At this point I decided to do the multiuser hacks. They were real hacks. Since each copy of yabbs was running as a seperate process they kept track of each other through a file called utmp.dat, which basically had the PID, user name, and some other info for each user online. When you wanted to say something in talk the program read that file, figured out who was in talk, and wrote a file with the talk message in it (one file for each of the other users on yabbs) and sent a SIGUSR1 to the other yabbs processes. The other processes then opened their files, read the message, and displayed it on the screen. Not pretty, but it worked. Soon support for private messages came as well (using a similar system) and paging too (by sending SIGUSR2 to the yabbs processes).

There were a lot of problems with this method for multiuser support. File locking never quite worked right, so two yabbs programs writing to utmp.dat or a message file at the same time would squash the file. Sometimes clients died without cleaning up utmp.dat, so users would appear to be online who weren't. And it was just slow.

Lots of other hacks went into yabbs as well because I was spending a lot of time on it, instead of spending a lot of time on school. I don't reccommend this to people :).

Over the summer I set up Linux on my machine and worked on yabbs a lot more. I got a lot of the bugs worked out and added a simple g-files system to yabbs (I think this was then, I might be wrong).

Yabbs was released to the general public when I got back. I also set it up on my machine ( now that it was on the net running 386bsd. I started to get more users, and thus find more bugs. Not as much work was going into new advancements, just fixing bugs. I also realized that school was more important than yabbs and started to spend lots more time on school and lots less time on yabbs.

Yabbs basically remained the same (bad talk and all) until that summer (1993). I had been hoping to rewrite yabbs to use a client/server architecture. The main reason for this was to fix talk, but I also thought that it would be a better overall design for the system. I spent a lot of time that summer writing an ad-hoc protocol for yabbs and moving the functionality into the new client/server model. The system was designed so that the server was mostly stateless (it knew about users and what they had access too, but not about stuff like their current message base). It was done this way so that cool graphical clients could be written someday. The client basically looked like the old yabbs program, so previous users could easily figure it all out.

The system went back online that fall. It quickly became obvious that the new design was much better. The system could handle more users and was a lot more stable. There were some bugs that needed to be worked out, but that happened pretty quickly.

Around October of 1993 I made my first big change to yabbs since the summer, I switched to gopher as my g-files system. G-files were previously implemented in a bizzare manner that was a pain to setup and maintain. When I switched to gopher I also setup a gopher server on my machine (phred) and put some information about yabbs there. This really caught the attention of a lot of people and yabbs took off (something that I never thought it would do). In November of 1993 I also added support for multiple channels to the protocol.
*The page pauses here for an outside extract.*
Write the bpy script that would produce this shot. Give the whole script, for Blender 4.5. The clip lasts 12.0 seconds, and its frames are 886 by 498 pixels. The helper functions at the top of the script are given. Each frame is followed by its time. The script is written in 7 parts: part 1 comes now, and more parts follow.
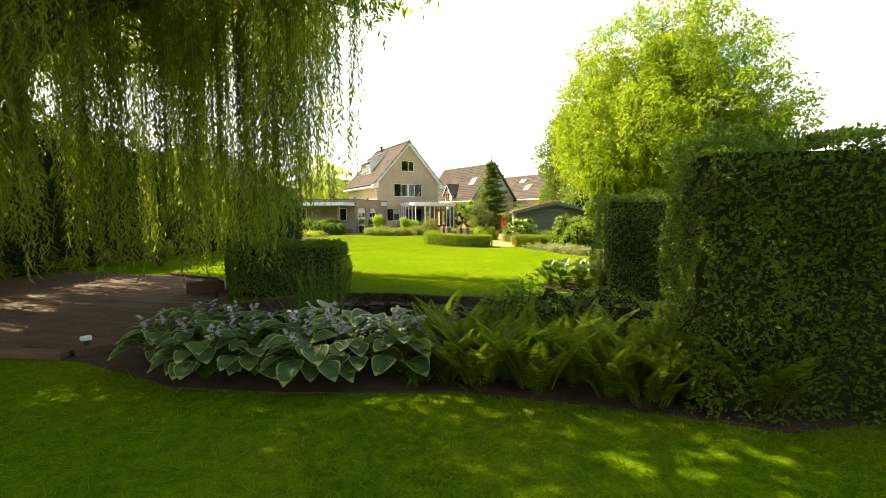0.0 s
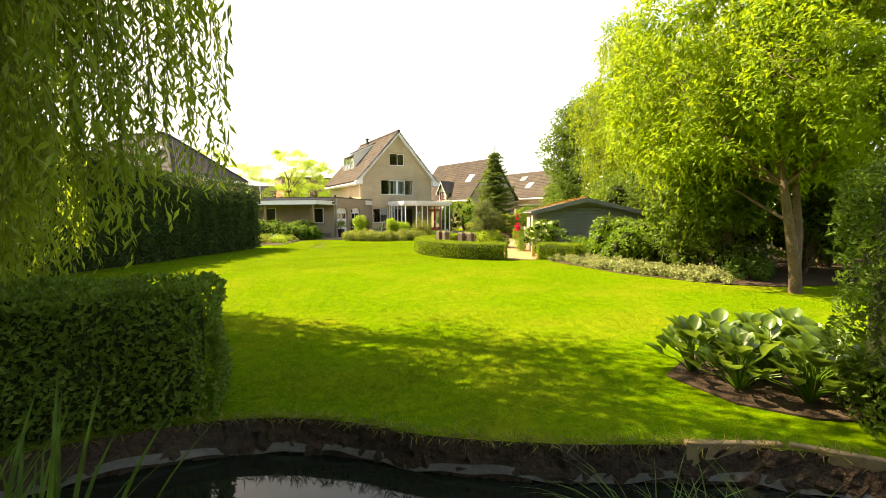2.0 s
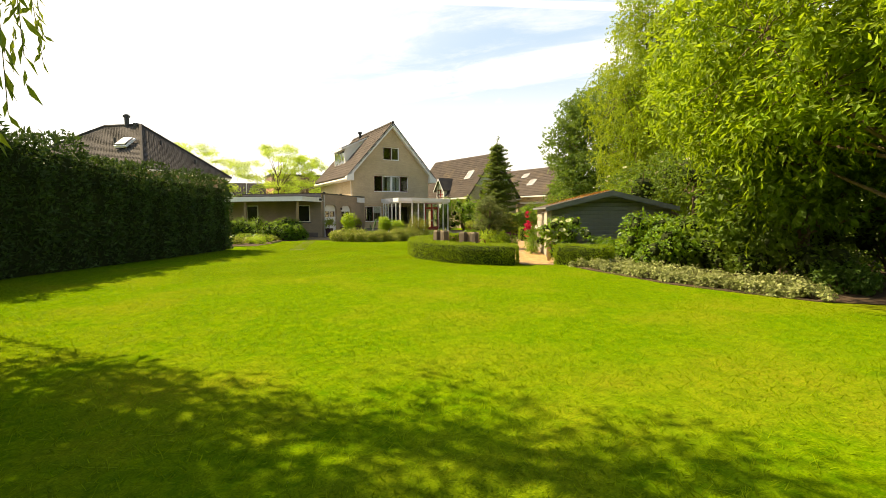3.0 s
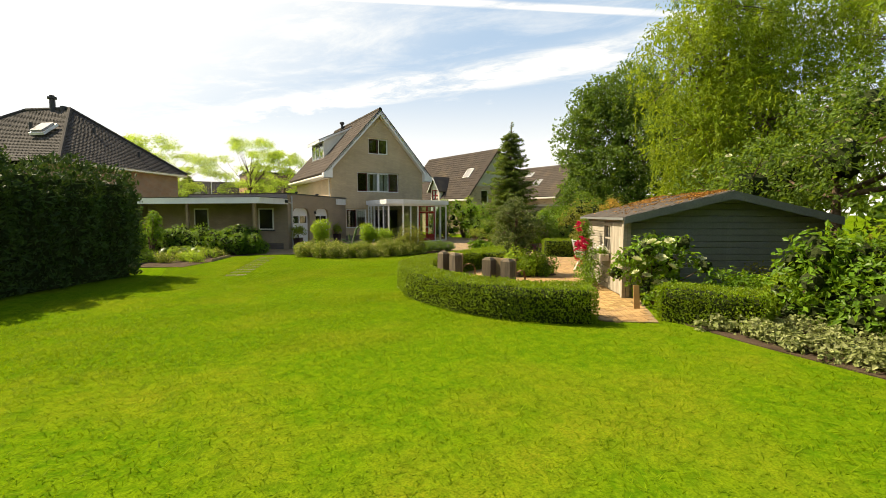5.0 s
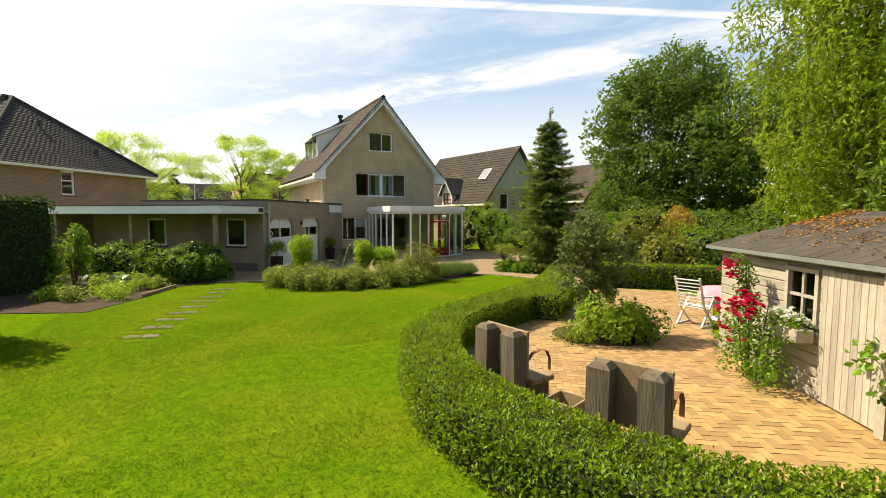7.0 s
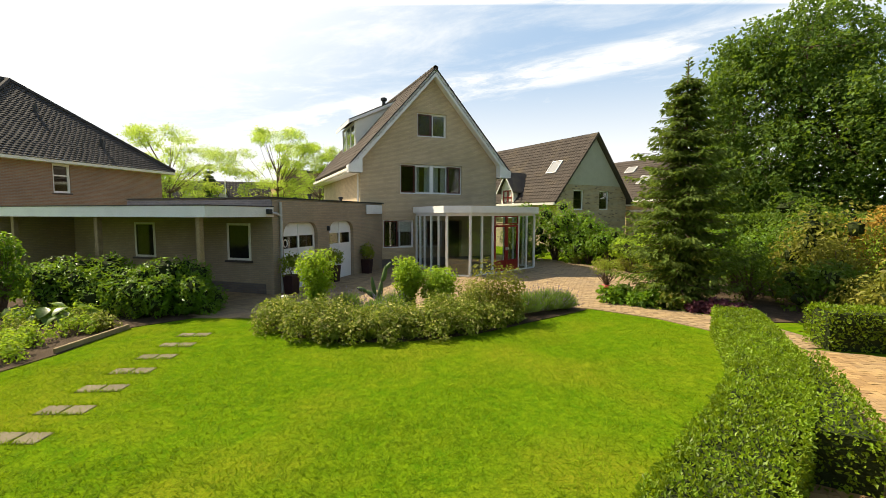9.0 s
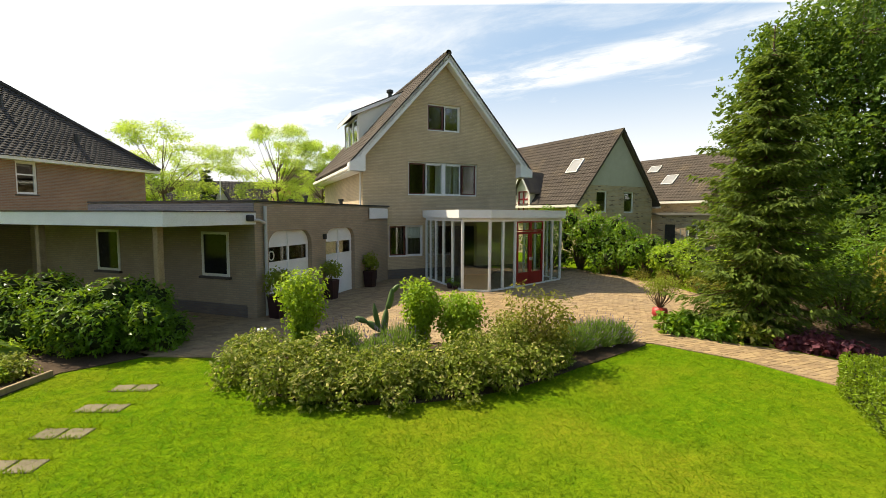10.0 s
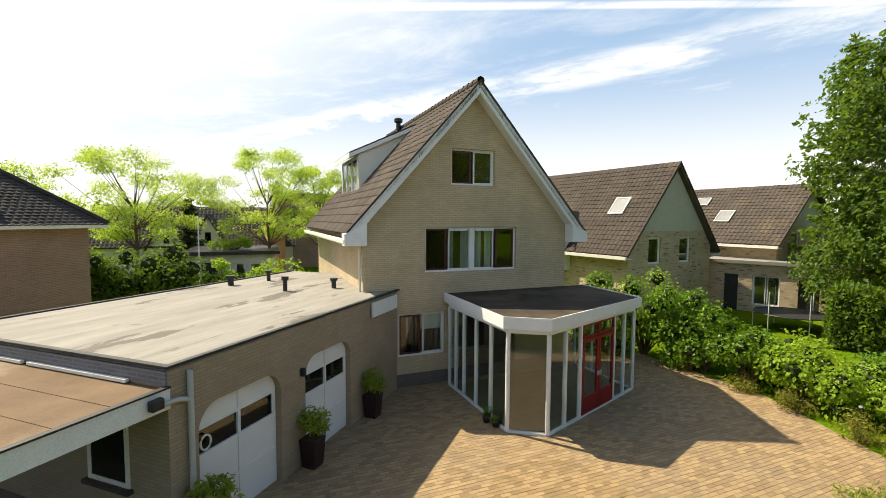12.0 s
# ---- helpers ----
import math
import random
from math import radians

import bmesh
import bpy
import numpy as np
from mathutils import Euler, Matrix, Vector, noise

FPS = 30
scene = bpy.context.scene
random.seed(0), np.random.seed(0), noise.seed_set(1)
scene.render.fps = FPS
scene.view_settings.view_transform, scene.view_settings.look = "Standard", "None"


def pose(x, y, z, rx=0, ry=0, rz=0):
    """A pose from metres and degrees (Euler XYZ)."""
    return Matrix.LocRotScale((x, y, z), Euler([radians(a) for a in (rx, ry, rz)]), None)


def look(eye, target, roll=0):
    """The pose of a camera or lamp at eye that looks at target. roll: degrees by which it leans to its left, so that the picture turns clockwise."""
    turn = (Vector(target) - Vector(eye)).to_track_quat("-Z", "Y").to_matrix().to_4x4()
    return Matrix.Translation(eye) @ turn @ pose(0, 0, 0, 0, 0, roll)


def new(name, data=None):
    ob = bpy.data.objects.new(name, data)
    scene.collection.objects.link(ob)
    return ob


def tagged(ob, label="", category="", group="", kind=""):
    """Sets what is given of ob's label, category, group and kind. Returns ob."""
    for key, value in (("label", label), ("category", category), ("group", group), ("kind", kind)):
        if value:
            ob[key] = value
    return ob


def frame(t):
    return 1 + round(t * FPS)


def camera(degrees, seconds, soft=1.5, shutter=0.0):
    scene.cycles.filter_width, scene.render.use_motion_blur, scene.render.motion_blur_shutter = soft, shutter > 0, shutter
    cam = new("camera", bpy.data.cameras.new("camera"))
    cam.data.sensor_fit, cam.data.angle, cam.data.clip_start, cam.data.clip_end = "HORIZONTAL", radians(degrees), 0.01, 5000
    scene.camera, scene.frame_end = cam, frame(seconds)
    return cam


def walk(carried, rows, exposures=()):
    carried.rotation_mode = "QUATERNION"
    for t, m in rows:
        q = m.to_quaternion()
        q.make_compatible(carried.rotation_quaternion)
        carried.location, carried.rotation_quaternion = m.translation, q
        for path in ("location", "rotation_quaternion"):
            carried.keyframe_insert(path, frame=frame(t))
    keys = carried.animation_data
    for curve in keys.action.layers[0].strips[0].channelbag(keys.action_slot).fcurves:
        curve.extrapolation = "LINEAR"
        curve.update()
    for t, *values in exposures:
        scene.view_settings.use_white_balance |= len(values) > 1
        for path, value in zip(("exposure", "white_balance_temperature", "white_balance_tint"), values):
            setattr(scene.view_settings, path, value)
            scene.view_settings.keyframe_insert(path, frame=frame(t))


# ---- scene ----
cam = camera(89.0, 12.0, soft=0.8)
PATH = [
    (0, (-1.332, -0.989, 1.819), (-0.518, 0.831, 1.659), -0.2),
    (0.5, (-0.716, 0.655, 1.766), (0.11, 2.47, 1.607), 0.1),
    (1, (-0.165, 2.023, 1.787), (0.668, 3.834, 1.629), -0.0),
    (1.5, (0.445, 3.446, 1.808), (1.283, 5.254, 1.649), -0.1),
    (2, (1.057, 4.848, 1.803), (1.903, 6.653, 1.646), -0.2),
    (2.5, (1.701, 6.224, 1.702), (2.551, 8.028, 1.548), -0.1),
    (3, (2.299, 7.567, 1.667), (3.155, 9.367, 1.509), -0.2),
    (3.2, (2.536, 8.05, 1.647), (3.392, 9.85, 1.49), -0.3),
    (4.8, (4.36, 13.079, 1.824), (5.259, 14.859, 1.671), -0.0),
    (5, (4.65, 13.649, 1.944), (5.545, 15.431, 1.79), -0.0),
    (5.5, (5.202, 15.055, 2.188), (6.103, 16.835, 2.038), 0.1),
    (6, (5.789, 16.39, 2.336), (6.69, 18.17, 2.186), -0.0),
    (6.5, (6.281, 17.647, 2.407), (7.172, 19.432, 2.259), -0.0),
    (7, (6.736, 18.838, 2.405), (7.6, 20.636, 2.257), -0.0),
    (7.2, (6.931, 19.285, 2.384), (7.783, 21.088, 2.236), -0.1),
    (8.8, (8.253, 23.967, 2.532), (8.941, 25.839, 2.377), 0.2),
    (9, (8.406, 24.5, 2.565), (9.08, 26.376, 2.412), 0.1),
    (9.5, (8.752, 25.753, 2.63), (9.409, 27.636, 2.478), 0.0),
    (10, (8.956, 27.027, 2.75), (9.607, 28.912, 2.597), 0.2),
    (10.5, (9.29, 28.361, 3.004), (9.924, 30.253, 2.861), 0.2),
    (11, (9.446, 29.856, 3.539), (10.085, 31.746, 3.399), 0.3),
    (11.5, (9.691, 31.259, 4.313), (10.328, 33.15, 4.177), 0.3),
    (12, (9.901, 32.241, 5.244), (10.537, 34.132, 5.11), 0.3),
]
walk(cam, [(t, look(eye, target, roll)) for t, eye, target, roll in PATH],
     exposures=[(0.0, 1.94, 8000, 10), (1.0, 2.06, 8300, 11), (1.6, 2.12, 8600, 12), (2.0, 1.92, 8700, 12), (2.5, 1.52, 8700, 12), (3.2, 1.18, 8400, 11), (4.8, 0.90, 7700, 10), (6.0, 0.86, 7300, 9), (10.0, 0.85, 7100, 9), (12.0, 0.80, 6900, 9)])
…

Lots more changes came the next spring. The multichannel stuff was redone to support one user in many channels. Lots of logging stuff was added to the server so I could figure out what people were doing with it. I also cleaned up the protocol a lot so that I could start distributing the software. The yabbs system running on phred was very popular at the time which helped me to get a lot of the bugs out. By the end of that Spring yabbs was a fairly robust system and became rather stable.

It stayed up over the summer. However, in mid-August I decided that there wasn't time for me to run the system anymore. On September 4th 1994 the system was taken down. Work on the yabbs software itself is still going on however. The current system is better than ever and work on an X-based client is underway. The latest changes to the system handle email a lot better (its much faster), deal well with talk, and have a pretty strong email system.

In the future I'd like to finish the X client (its been put on hold for the time being), add support for usenet news to the yabbs server, and fix a lot of bugs in the client. One of the biggest problems with the current client is that it can only deal with 26 message bases at a time, even though the yabbs protocol does no specify a limit. With a yabbs server that can serve usenet news support for thousands of message bases will become necessary. The current client can't deal with messages longer than 99 lines either, which will also need to change. I'm not sure when any of these changes will be made, but hopefully the project will move on. Currently there are no fulltime yabbs systems running on the internet, but hopefully this will change in the future as well.